The two embraced. It was the first time either had touched the other.
"I'll be back," the boy said.
"Before this, I always looked to the desert with longing," said Fatima. "Now it will be with hope. My father went away one day, but he returned to my mother, and he has always come back since then."
They said nothing else. They walked a bit farther among the palms, and then the boy left her at the entrance to her tent.
"I'll return, just as your father came back to your mother," he said.
He saw that Fatima's eyes were filled with tears.
"You're crying?"
"I'm a woman of the desert," she said, averting her face. "But above all, I'm a woman."
Fatima went back to her tent, and when daylight came, she went out to do the chores she had done for years.
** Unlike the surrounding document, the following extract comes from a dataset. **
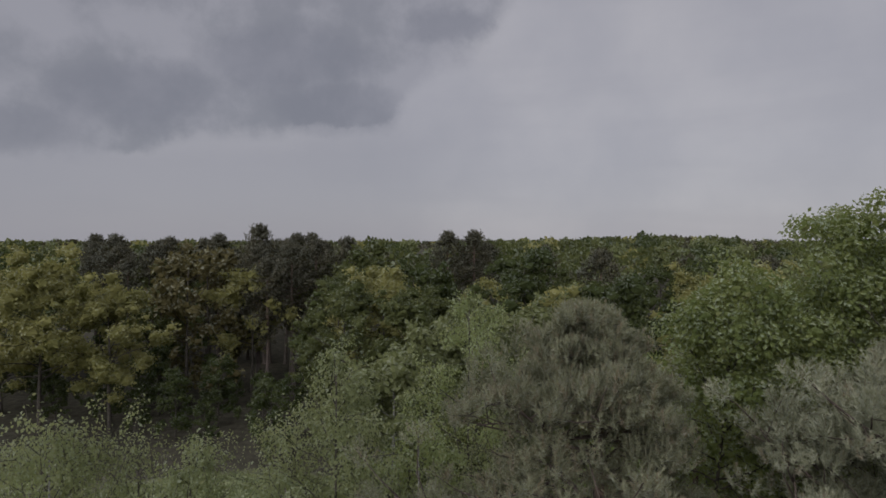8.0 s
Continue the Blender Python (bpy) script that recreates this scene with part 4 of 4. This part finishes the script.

But everything had changed. The boy was no longer at the oasis, and the oasis would never again have the same meaning it had had only yesterday. It would no longer be a place with fifty thousand palm trees and three hundred wells, where the pilgrims arrived, relieved at the end of their long journeys. From that day on, the oasis would be an empty place for her.
From that day on, it was the desert that would be important. She would look to it everyday, and would try to guess which star the boy was following in search of his treasure. She would have to send her kisses on the wind, hoping that the wind would touch the boy's face, and would tell him that she was alive. That she was waiting for him, a woman awaiting a courageous man in search of his treasure. From that day on, the desert would represent only one thing to her: the hope for his return.

Even though I don't agree with everything she says, I agree with many of the sentiments. and I feel like this is what I want to become. A woman who can wait. A woman who can accept waiting. And a woman who can let go of the things she loves, hoping for their return.

So maybe Time is teaching me how to wait. And I wait because I love.

And this is also true of my God.

My favorite quote:

"I'm a woman of the desert," she said, averting her face. "But above all, I'm a woman."